-- Problem to solve --
Report every line from the material that contains the word "script".

══ The input ══

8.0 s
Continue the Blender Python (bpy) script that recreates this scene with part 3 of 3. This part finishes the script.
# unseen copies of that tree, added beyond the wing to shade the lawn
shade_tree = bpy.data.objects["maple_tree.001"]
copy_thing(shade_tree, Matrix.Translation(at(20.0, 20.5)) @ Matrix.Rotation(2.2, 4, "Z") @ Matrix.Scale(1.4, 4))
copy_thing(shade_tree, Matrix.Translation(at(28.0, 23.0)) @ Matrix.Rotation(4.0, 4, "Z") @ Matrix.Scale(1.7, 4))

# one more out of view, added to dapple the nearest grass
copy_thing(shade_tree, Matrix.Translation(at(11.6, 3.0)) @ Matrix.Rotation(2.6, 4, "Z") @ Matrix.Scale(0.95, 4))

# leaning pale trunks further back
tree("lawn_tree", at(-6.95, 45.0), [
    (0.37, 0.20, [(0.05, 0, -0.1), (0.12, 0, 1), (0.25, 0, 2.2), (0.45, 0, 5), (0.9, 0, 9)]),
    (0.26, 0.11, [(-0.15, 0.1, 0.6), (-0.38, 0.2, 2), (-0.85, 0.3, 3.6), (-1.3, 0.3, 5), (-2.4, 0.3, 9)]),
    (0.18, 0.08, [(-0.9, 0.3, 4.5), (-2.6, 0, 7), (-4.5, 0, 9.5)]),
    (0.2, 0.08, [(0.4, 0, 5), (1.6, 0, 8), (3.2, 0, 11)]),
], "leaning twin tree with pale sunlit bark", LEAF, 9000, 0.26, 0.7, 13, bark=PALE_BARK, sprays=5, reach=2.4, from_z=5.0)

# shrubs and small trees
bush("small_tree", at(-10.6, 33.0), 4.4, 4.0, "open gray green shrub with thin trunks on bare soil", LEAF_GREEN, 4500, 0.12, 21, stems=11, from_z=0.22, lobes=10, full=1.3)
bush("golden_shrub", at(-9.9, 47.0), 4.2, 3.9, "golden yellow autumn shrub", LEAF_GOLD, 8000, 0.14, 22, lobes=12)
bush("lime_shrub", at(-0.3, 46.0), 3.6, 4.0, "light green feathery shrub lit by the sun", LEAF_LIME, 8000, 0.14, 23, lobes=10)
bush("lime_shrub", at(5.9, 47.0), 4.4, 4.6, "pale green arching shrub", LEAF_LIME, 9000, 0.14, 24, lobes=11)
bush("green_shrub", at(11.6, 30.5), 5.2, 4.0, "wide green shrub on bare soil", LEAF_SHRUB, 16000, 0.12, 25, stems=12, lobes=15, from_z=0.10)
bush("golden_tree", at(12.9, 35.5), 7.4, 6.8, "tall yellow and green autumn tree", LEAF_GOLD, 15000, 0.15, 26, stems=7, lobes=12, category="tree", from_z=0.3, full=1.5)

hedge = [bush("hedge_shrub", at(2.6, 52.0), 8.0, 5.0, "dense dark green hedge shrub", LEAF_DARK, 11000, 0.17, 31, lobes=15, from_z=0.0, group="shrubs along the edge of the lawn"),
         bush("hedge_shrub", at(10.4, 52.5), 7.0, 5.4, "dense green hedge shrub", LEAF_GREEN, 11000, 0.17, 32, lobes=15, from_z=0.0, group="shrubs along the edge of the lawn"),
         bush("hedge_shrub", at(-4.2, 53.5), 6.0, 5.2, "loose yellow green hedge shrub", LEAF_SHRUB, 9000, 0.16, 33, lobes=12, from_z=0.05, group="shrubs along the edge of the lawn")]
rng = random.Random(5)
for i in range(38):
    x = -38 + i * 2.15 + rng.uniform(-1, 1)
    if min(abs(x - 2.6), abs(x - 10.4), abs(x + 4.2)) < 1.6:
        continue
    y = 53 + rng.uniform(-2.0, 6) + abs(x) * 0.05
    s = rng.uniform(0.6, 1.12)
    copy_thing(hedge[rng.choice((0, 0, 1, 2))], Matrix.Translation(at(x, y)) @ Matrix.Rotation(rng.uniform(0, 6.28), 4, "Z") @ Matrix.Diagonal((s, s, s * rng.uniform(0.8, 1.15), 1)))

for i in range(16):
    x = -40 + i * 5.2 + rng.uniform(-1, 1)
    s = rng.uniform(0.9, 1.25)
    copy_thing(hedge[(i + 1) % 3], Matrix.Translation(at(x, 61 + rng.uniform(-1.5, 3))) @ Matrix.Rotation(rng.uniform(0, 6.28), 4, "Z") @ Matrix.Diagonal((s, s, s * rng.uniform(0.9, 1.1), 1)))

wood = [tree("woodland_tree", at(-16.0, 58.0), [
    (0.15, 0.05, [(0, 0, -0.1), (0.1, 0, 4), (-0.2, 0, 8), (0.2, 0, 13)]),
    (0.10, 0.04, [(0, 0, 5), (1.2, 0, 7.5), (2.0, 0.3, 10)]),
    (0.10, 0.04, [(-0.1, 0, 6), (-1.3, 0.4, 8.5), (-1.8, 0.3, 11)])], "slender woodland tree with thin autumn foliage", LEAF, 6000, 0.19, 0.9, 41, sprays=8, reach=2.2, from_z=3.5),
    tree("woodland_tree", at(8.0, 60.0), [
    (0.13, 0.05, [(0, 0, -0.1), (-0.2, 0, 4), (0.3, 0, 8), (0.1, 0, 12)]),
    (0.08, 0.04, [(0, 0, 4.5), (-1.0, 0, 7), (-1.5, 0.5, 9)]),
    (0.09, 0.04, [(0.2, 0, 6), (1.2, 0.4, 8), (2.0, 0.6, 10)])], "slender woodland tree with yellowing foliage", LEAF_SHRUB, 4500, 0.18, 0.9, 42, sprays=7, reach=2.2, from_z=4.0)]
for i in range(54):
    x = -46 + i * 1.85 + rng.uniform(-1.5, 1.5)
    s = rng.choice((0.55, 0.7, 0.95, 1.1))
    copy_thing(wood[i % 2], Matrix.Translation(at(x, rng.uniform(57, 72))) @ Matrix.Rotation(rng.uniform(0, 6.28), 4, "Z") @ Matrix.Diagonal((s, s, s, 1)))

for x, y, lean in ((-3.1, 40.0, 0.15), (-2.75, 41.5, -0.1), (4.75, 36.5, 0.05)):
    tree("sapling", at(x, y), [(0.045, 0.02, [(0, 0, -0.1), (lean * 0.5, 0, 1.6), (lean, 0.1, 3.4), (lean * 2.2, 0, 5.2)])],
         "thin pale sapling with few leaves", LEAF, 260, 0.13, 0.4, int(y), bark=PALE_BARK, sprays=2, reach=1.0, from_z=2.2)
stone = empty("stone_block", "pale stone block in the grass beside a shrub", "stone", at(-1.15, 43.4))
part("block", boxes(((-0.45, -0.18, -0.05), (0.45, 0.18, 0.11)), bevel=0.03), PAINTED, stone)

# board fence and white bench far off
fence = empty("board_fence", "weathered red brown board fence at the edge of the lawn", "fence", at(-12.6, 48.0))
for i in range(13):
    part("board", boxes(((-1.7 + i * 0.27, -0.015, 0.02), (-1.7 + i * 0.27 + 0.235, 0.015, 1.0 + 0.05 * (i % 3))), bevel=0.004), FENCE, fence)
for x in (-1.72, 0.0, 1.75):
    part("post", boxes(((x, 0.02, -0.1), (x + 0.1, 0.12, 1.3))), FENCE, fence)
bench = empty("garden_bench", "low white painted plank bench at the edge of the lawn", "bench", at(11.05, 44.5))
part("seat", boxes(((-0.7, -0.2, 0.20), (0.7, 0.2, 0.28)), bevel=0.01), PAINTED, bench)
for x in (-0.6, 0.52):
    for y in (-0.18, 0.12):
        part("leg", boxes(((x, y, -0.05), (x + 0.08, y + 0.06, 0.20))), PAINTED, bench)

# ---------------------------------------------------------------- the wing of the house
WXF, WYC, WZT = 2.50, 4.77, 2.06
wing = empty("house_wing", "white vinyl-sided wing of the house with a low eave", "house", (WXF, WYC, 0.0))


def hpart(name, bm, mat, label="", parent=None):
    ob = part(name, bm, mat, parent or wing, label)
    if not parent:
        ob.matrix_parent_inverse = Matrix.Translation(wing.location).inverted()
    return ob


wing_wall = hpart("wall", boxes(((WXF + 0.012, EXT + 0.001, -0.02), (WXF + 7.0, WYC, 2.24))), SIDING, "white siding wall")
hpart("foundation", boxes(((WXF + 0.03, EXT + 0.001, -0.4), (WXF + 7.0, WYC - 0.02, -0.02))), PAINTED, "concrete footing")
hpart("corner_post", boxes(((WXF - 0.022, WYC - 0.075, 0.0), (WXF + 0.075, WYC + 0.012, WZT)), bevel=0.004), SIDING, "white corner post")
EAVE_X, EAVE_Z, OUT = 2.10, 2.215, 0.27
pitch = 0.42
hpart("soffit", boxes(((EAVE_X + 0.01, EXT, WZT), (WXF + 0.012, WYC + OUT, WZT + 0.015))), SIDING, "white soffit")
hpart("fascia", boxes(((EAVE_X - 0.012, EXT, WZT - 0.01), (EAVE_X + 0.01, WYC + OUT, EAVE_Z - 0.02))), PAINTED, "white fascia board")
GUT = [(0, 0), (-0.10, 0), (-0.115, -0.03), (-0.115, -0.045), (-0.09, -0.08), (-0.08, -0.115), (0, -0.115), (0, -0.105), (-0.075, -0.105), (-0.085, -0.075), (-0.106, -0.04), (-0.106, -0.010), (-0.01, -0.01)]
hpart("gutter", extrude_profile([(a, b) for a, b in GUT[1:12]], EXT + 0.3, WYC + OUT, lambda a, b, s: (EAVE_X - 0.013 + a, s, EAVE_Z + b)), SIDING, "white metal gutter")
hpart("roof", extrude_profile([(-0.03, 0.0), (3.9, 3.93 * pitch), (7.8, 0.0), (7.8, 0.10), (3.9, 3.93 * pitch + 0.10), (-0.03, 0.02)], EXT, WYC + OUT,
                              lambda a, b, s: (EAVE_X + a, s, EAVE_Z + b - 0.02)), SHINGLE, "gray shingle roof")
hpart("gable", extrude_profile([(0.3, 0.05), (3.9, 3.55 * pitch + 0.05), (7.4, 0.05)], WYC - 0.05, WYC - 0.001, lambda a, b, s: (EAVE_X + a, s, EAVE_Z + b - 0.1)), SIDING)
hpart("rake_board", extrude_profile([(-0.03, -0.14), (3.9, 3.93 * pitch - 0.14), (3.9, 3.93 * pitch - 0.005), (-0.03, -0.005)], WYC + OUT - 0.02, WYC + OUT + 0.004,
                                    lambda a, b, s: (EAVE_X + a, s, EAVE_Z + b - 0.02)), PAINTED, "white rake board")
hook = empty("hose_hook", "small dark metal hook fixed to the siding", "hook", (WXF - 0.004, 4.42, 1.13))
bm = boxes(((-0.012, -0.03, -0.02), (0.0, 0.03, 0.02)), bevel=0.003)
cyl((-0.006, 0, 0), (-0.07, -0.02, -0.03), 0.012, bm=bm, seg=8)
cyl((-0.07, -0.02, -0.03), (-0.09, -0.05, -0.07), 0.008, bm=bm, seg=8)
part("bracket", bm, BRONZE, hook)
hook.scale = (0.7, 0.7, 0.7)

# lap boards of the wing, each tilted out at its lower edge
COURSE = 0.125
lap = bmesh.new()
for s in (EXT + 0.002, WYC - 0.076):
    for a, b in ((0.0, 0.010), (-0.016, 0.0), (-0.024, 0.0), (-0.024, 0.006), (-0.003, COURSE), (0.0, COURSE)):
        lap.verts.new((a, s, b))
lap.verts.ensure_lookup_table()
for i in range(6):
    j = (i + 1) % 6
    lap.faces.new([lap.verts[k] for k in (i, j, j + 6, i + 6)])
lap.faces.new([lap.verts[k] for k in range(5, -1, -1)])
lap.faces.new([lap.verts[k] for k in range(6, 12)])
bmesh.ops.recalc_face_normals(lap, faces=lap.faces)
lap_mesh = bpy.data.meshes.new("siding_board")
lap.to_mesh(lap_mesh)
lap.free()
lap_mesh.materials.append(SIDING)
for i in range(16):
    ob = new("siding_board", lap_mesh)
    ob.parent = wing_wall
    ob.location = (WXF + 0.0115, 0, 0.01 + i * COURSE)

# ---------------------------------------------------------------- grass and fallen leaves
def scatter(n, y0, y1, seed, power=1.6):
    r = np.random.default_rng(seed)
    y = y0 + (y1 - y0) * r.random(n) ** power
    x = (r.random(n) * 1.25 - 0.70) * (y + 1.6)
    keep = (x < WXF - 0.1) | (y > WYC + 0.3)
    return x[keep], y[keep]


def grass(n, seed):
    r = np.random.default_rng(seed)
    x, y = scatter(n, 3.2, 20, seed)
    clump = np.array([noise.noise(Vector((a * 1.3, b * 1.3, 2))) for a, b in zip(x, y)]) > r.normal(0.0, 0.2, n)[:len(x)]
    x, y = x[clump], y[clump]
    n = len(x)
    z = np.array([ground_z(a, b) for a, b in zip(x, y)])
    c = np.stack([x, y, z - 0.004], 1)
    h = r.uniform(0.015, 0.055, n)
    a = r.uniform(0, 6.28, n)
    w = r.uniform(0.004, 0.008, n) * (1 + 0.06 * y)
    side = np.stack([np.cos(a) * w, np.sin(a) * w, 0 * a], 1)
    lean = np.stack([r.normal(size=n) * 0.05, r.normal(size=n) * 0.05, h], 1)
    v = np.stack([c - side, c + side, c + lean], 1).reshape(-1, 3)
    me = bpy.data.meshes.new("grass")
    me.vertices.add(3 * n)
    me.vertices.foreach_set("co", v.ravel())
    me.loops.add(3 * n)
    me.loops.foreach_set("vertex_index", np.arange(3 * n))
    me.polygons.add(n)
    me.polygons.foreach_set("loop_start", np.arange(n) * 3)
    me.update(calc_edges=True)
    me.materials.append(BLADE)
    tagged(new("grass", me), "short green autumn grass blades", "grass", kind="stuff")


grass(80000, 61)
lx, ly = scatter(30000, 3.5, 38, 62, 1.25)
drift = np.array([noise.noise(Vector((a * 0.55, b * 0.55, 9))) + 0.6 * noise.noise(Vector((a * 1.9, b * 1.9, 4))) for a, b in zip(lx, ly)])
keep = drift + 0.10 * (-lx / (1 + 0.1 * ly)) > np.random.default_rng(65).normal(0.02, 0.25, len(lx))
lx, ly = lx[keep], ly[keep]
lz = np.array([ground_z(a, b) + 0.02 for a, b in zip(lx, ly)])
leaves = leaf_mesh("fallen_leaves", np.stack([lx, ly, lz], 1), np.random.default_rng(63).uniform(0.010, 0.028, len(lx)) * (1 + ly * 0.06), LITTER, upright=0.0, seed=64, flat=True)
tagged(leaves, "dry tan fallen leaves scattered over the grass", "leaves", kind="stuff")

═══
══ The input ══

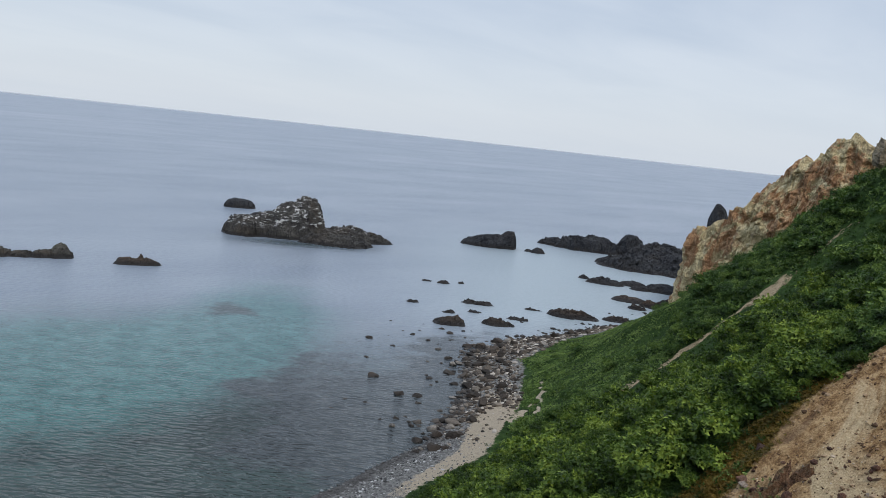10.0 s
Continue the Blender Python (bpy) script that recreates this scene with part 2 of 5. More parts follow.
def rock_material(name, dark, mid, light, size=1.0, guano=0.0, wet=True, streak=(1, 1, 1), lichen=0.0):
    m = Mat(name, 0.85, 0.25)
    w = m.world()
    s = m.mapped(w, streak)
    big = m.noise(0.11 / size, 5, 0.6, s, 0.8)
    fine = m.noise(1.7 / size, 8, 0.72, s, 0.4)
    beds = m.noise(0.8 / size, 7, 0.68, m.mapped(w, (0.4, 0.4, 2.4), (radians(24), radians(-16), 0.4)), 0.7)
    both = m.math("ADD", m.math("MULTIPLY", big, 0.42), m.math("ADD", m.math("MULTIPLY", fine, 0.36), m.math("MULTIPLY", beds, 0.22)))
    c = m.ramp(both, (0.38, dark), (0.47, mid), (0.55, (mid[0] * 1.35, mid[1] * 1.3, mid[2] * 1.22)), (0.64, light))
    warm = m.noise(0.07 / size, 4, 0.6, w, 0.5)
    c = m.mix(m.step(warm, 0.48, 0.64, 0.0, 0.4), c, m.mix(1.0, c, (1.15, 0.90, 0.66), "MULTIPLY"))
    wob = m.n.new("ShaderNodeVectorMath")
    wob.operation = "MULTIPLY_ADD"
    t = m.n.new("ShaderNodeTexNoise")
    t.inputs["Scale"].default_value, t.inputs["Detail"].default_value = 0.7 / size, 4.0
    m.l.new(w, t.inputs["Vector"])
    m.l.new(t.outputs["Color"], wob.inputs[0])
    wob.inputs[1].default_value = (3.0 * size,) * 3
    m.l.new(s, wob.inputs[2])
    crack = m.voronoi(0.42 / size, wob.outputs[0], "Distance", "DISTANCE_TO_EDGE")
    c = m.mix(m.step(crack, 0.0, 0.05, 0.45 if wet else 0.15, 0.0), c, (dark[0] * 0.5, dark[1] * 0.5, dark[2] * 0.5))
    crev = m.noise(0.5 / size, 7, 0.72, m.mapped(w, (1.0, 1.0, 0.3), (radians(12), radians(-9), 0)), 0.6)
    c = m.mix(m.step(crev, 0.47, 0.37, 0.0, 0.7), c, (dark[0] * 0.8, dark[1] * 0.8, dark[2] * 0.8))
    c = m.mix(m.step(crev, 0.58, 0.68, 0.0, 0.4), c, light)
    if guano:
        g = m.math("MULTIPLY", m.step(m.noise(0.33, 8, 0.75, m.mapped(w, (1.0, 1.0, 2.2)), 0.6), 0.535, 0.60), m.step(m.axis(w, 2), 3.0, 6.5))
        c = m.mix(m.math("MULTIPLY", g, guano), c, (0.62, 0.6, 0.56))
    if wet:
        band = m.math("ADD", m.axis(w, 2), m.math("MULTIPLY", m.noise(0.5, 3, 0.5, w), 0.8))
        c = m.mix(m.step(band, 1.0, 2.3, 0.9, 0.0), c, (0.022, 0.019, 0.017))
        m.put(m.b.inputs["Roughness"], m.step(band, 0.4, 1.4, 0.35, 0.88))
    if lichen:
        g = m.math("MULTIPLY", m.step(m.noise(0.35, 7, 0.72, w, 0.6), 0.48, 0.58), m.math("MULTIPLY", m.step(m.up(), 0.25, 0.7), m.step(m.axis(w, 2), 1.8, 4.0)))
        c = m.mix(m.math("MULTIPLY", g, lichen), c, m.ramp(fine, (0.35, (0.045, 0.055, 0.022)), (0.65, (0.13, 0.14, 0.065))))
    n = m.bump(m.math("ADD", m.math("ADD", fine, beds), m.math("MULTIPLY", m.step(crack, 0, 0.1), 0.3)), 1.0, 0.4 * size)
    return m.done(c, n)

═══

-- Reply --
Continue the Blender Python (bpy) script that recreates this scene with part 3 of 3. This part finishes the script.
Continue the Blender Python (bpy) script that recreates this scene with part 2 of 5. More parts follow.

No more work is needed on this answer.